**PROBLEM REQUIREMENTS**:
Return all entries word for word, but drop any images.

***** DATA IN THIS EXERCISE

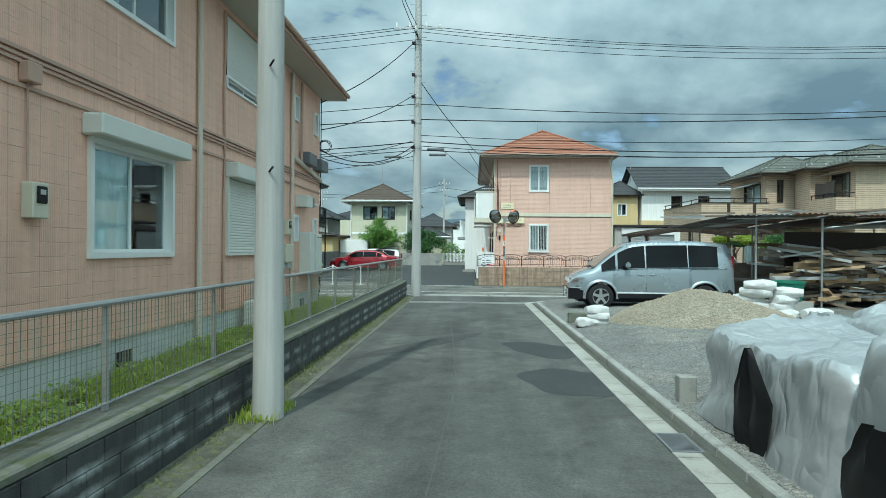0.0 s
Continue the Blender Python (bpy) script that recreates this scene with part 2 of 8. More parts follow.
def glass(name, tint=(0.85, 0.92, 0.92)):
    m = bpy.data.materials.new(name)
    m.use_nodes = True
    nt = m.node_tree
    nt.nodes.clear()
    out = nt.nodes.new("ShaderNodeOutputMaterial")
    gl, tr = nt.nodes.new("ShaderNodeBsdfGlossy"), nt.nodes.new("ShaderNodeBsdfTransparent")
    gl.inputs["Roughness"].default_value = 0.015
    gl.inputs["Color"].default_value = (0.95, 0.97, 1.0, 1)
    tr.inputs["Color"].default_value = (*tint, 1)
    lw = nt.nodes.new("ShaderNodeLayerWeight")
    lw.inputs["Blend"].default_value = 0.5
    fr = nt.nodes.new("ShaderNodeMath")
    fr.operation = "MULTIPLY_ADD"
    link(nt, fmath(nt, "POWER", lw.outputs["Facing"], 4.0), fr.inputs[0])
    fr.inputs[1].default_value, fr.inputs[2].default_value = 0.85, 0.07
    mx = nt.nodes.new("ShaderNodeMixShader")
    link(nt, fr.outputs[0], mx.inputs[0])
    link(nt, tr.outputs[0], mx.inputs[1])
    link(nt, gl.outputs[0], mx.inputs[2])
    link(nt, mx.outputs[0], out.inputs[0])
    return m


def mirror_mat(name):
    m = bpy.data.materials.new(name)
    m.use_nodes = True
    bs = m.node_tree.nodes["Principled BSDF"]
    bs.inputs["Base Color"].default_value = (0.34, 0.335, 0.31, 1)
    bs.inputs["Metallic"].default_value, bs.inputs["Roughness"].default_value = 1.0, 0.03
    return m


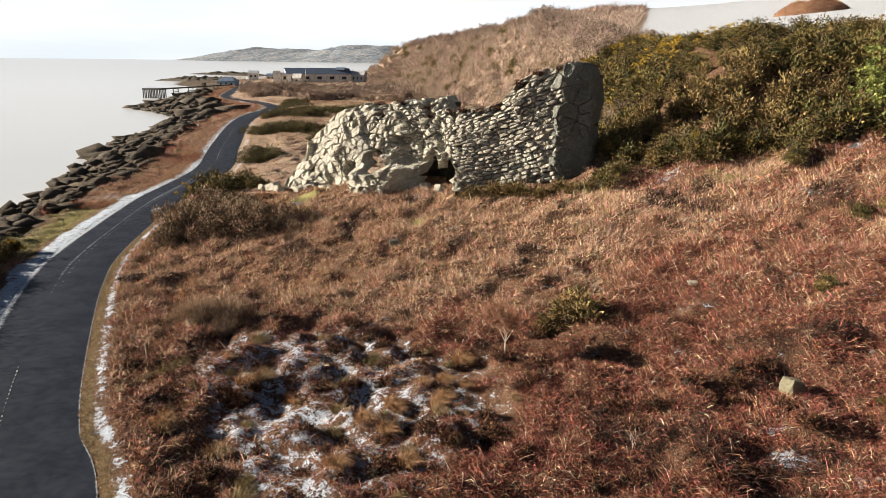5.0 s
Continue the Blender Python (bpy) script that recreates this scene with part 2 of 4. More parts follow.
def ground_material():
    m = Mat("moor_ground", 0.95, 0.1)
    sep = m.n.new("ShaderNodeSeparateColor")
    m.l.new(m.attr("tint"), sep.inputs["Color"])
    snow, rock, green = sep.outputs["Red"], sep.outputs["Green"], sep.outputs["Blue"]
    a, b, c = m.noise(0.35, 5), m.noise(2.5, 6), m.noise(14, 4)
    base = m.mix(m.ramp(a, (0.38, 0.0), (0.62, 1.0)), (0.075, 0.036, 0.021), (0.11, 0.064, 0.034))
    base = m.mix(m.ramp(b, (0.4, 0.0), (0.65, 0.8)), base, (0.06, 0.030, 0.017))
    base = m.mix(m.ramp(c, (0.35, 0.6), (0.7, 0.0)), base, (0.035, 0.021, 0.013))
    lit = m.noise(26, 6, (1, 0.45, 1), 0.7)
    base = m.mix(m.ramp(lit, (0.47, 0.0), (0.60, 0.85)), base, m.mix(m.ramp(b, (0.4, 0.0), (0.6, 1.0)), (0.26, 0.125, 0.075), (0.36, 0.235, 0.15)))
    base = m.mix(m.ramp(lit, (0.38, 0.8), (0.47, 0.0)), base, (0.030, 0.017, 0.012))
    sward = m.mix(m.ramp(b, (0.35, 0.0), (0.65, 1.0)), (0.25, 0.178, 0.125), (0.42, 0.325, 0.24))
    base = m.mix(m.attr("moor", "Fac"), base, m.mix(m.ramp(a, (0.45, 0.0), (0.65, 0.7)), sward, (0.20, 0.11, 0.075)))
    grass = m.mix(m.ramp(c, (0.3, 0.0), (0.7, 1.0)), (0.17, 0.18, 0.055), (0.40, 0.35, 0.16))
    base = m.mix(green, base, grass)
    stone = m.mix(m.ramp(m.noise(0.8, 7), (0.35, 0.0), (0.7, 1.0)), (0.050, 0.043, 0.036), (0.16, 0.125, 0.085))
    base = m.mix(rock, base, stone)
    edge = m.math("ADD", snow, m.math("MULTIPLY", m.math("SUBTRACT", m.noise(1.5, 9, (1, 1.4, 1), 0.72), 0.5), 2.1))
    edge = m.math("ADD", edge, m.math("MULTIPLY", m.math("SUBTRACT", m.noise(9, 6, (1, 1, 1), 0.8), 0.5), 1.6))
    cover = m.ramp(edge, (0.50, 0.0), (0.60, 1.0))
    # snow tint is blued to carry the sky-lit shade on it
    white = m.mix(m.ramp(m.noise(30, 3), (0.35, 0.0), (0.65, 1.0)), (0.35, 0.435, 0.54), (0.58, 0.64, 0.71))
    straw = m.ramp(m.noise(2.2, 8, (1, 3, 1), 0.75), (0.42, 0.0), (0.62, 0.8))
    white = m.mix(m.math("MULTIPLY", straw, m.attr("thin", "Fac")), white, (0.40, 0.33, 0.25))
    m.color(m.mix(cover, base, white))
    m.bump(m.math("ADD", m.math("ADD", b, m.math("MULTIPLY", c, 0.6)), m.math("MULTIPLY", lit, 0.5)), 0.8, 0.25)
    return m


m_ground = ground_material()

m_water = Mat("sea_water", 0.2, 0.5)
# pale base colour stands in for the bright sky mirrored in the sea
m_water.color((0.64, 0.665, 0.68)).bump(m_water.noise(0.5, 4, (1, 2.2, 1)), 0.05, 0.2)


def rock_material(name, light, dark, warm, lichen=(0.46, 0.45, 0.36)):
    m = Mat(name, 0.92, 0.15)
    a, b, c = m.noise(0.5, 5), m.noise(2.2, 7, rough=0.65), m.noise(11, 5, rough=0.7)
    r = m.math("ADD", m.math("MULTIPLY", m.obrand(), 0.5), m.math("MULTIPLY", m.island(), 0.5))
    col = m.mix(r, light, warm)
    col = m.mix(m.ramp(b, (0.50, 0.0), (0.70, 0.6)), col, dark)
    col = m.mix(m.ramp(c, (0.50, 0.0), (0.64, 0.8)), col, lichen)
    col = m.mix(m.ramp(a, (0.40, 0.35), (0.58, 0.0)), col, dark)
    fine = m.noise(4.5, 8, (1, 1, 1.6), 0.75)
    col = m.mix(m.ramp(fine, (0.34, 0.8), (0.43, 0.0)), col, dark)
    pits = m.noise(8, 8, (1, 1, 1.3), 0.8)
    col = m.mix(m.ramp(pits, (0.34, 0.75), (0.42, 0.0)), col, dark)
    m.color(col)
    m.bump(m.math("ADD", m.math("ADD", m.math("MULTIPLY", b, 0.35), fine), m.math("MULTIPLY", pits, 0.4)), 1.0, 0.35)
    return m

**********

**TASK RESPONSE**:
0.0 s
Continue the Blender Python (bpy) script that recreates this scene with part 2 of 8. More parts follow.
def glass(name, tint=(0.85, 0.92, 0.92)):
    m = bpy.data.materials.new(name)
    m.use_nodes = True
    nt = m.node_tree
    nt.nodes.clear()
    out = nt.nodes.new("ShaderNodeOutputMaterial")
    gl, tr = nt.nodes.new("ShaderNodeBsdfGlossy"), nt.nodes.new("ShaderNodeBsdfTransparent")
    gl.inputs["Roughness"].default_value = 0.015
    gl.inputs["Color"].default_value = (0.95, 0.97, 1.0, 1)
    tr.inputs["Color"].default_value = (*tint, 1)
    lw = nt.nodes.new("ShaderNodeLayerWeight")
    lw.inputs["Blend"].default_value = 0.5
    fr = nt.nodes.new("ShaderNodeMath")
    fr.operation = "MULTIPLY_ADD"
    link(nt, fmath(nt, "POWER", lw.outputs["Facing"], 4.0), fr.inputs[0])
    fr.inputs[1].default_value, fr.inputs[2].default_value = 0.85, 0.07
    mx = nt.nodes.new("ShaderNodeMixShader")
    link(nt, fr.outputs[0], mx.inputs[0])
    link(nt, tr.outputs[0], mx.inputs[1])
    link(nt, gl.outputs[0], mx.inputs[2])
    link(nt, mx.outputs[0], out.inputs[0])
    return m


def mirror_mat(name):
    m = bpy.data.materials.new(name)
    m.use_nodes = True
    bs = m.node_tree.nodes["Principled BSDF"]
    bs.inputs["Base Color"].default_value = (0.34, 0.335, 0.31, 1)
    bs.inputs["Metallic"].default_value, bs.inputs["Roughness"].default_value = 1.0, 0.03
    return m


5.0 s
Continue the Blender Python (bpy) script that recreates this scene with part 2 of 4. More parts follow.
def ground_material():
    m = Mat("moor_ground", 0.95, 0.1)
    sep = m.n.new("ShaderNodeSeparateColor")
    m.l.new(m.attr("tint"), sep.inputs["Color"])
    snow, rock, green = sep.outputs["Red"], sep.outputs["Green"], sep.outputs["Blue"]
    a, b, c = m.noise(0.35, 5), m.noise(2.5, 6), m.noise(14, 4)
    base = m.mix(m.ramp(a, (0.38, 0.0), (0.62, 1.0)), (0.075, 0.036, 0.021), (0.11, 0.064, 0.034))
    base = m.mix(m.ramp(b, (0.4, 0.0), (0.65, 0.8)), base, (0.06, 0.030, 0.017))
    base = m.mix(m.ramp(c, (0.35, 0.6), (0.7, 0.0)), base, (0.035, 0.021, 0.013))
    lit = m.noise(26, 6, (1, 0.45, 1), 0.7)
    base = m.mix(m.ramp(lit, (0.47, 0.0), (0.60, 0.85)), base, m.mix(m.ramp(b, (0.4, 0.0), (0.6, 1.0)), (0.26, 0.125, 0.075), (0.36, 0.235, 0.15)))
    base = m.mix(m.ramp(lit, (0.38, 0.8), (0.47, 0.0)), base, (0.030, 0.017, 0.012))
    sward = m.mix(m.ramp(b, (0.35, 0.0), (0.65, 1.0)), (0.25, 0.178, 0.125), (0.42, 0.325, 0.24))
    base = m.mix(m.attr("moor", "Fac"), base, m.mix(m.ramp(a, (0.45, 0.0), (0.65, 0.7)), sward, (0.20, 0.11, 0.075)))
    grass = m.mix(m.ramp(c, (0.3, 0.0), (0.7, 1.0)), (0.17, 0.18, 0.055), (0.40, 0.35, 0.16))
    base = m.mix(green, base, grass)
    stone = m.mix(m.ramp(m.noise(0.8, 7), (0.35, 0.0), (0.7, 1.0)), (0.050, 0.043, 0.036), (0.16, 0.125, 0.085))
    base = m.mix(rock, base, stone)
    edge = m.math("ADD", snow, m.math("MULTIPLY", m.math("SUBTRACT", m.noise(1.5, 9, (1, 1.4, 1), 0.72), 0.5), 2.1))
    edge = m.math("ADD", edge, m.math("MULTIPLY", m.math("SUBTRACT", m.noise(9, 6, (1, 1, 1), 0.8), 0.5), 1.6))
    cover = m.ramp(edge, (0.50, 0.0), (0.60, 1.0))
    # snow tint is blued to carry the sky-lit shade on it
    white = m.mix(m.ramp(m.noise(30, 3), (0.35, 0.0), (0.65, 1.0)), (0.35, 0.435, 0.54), (0.58, 0.64, 0.71))
    straw = m.ramp(m.noise(2.2, 8, (1, 3, 1), 0.75), (0.42, 0.0), (0.62, 0.8))
    white = m.mix(m.math("MULTIPLY", straw, m.attr("thin", "Fac")), white, (0.40, 0.33, 0.25))
    m.color(m.mix(cover, base, white))
    m.bump(m.math("ADD", m.math("ADD", b, m.math("MULTIPLY", c, 0.6)), m.math("MULTIPLY", lit, 0.5)), 0.8, 0.25)
    return m


m_ground = ground_material()

m_water = Mat("sea_water", 0.2, 0.5)
# pale base colour stands in for the bright sky mirrored in the sea
m_water.color((0.64, 0.665, 0.68)).bump(m_water.noise(0.5, 4, (1, 2.2, 1)), 0.05, 0.2)


def rock_material(name, light, dark, warm, lichen=(0.46, 0.45, 0.36)):
    m = Mat(name, 0.92, 0.15)
    a, b, c = m.noise(0.5, 5), m.noise(2.2, 7, rough=0.65), m.noise(11, 5, rough=0.7)
    r = m.math("ADD", m.math("MULTIPLY", m.obrand(), 0.5), m.math("MULTIPLY", m.island(), 0.5))
    col = m.mix(r, light, warm)
    col = m.mix(m.ramp(b, (0.50, 0.0), (0.70, 0.6)), col, dark)
    col = m.mix(m.ramp(c, (0.50, 0.0), (0.64, 0.8)), col, lichen)
    col = m.mix(m.ramp(a, (0.40, 0.35), (0.58, 0.0)), col, dark)
    fine = m.noise(4.5, 8, (1, 1, 1.6), 0.75)
    col = m.mix(m.ramp(fine, (0.34, 0.8), (0.43, 0.0)), col, dark)
    pits = m.noise(8, 8, (1, 1, 1.3), 0.8)
    col = m.mix(m.ramp(pits, (0.34, 0.75), (0.42, 0.0)), col, dark)
    m.color(col)
    m.bump(m.math("ADD", m.math("ADD", m.math("MULTIPLY", b, 0.35), fine), m.math("MULTIPLY", pits, 0.4)), 1.0, 0.35)
    return m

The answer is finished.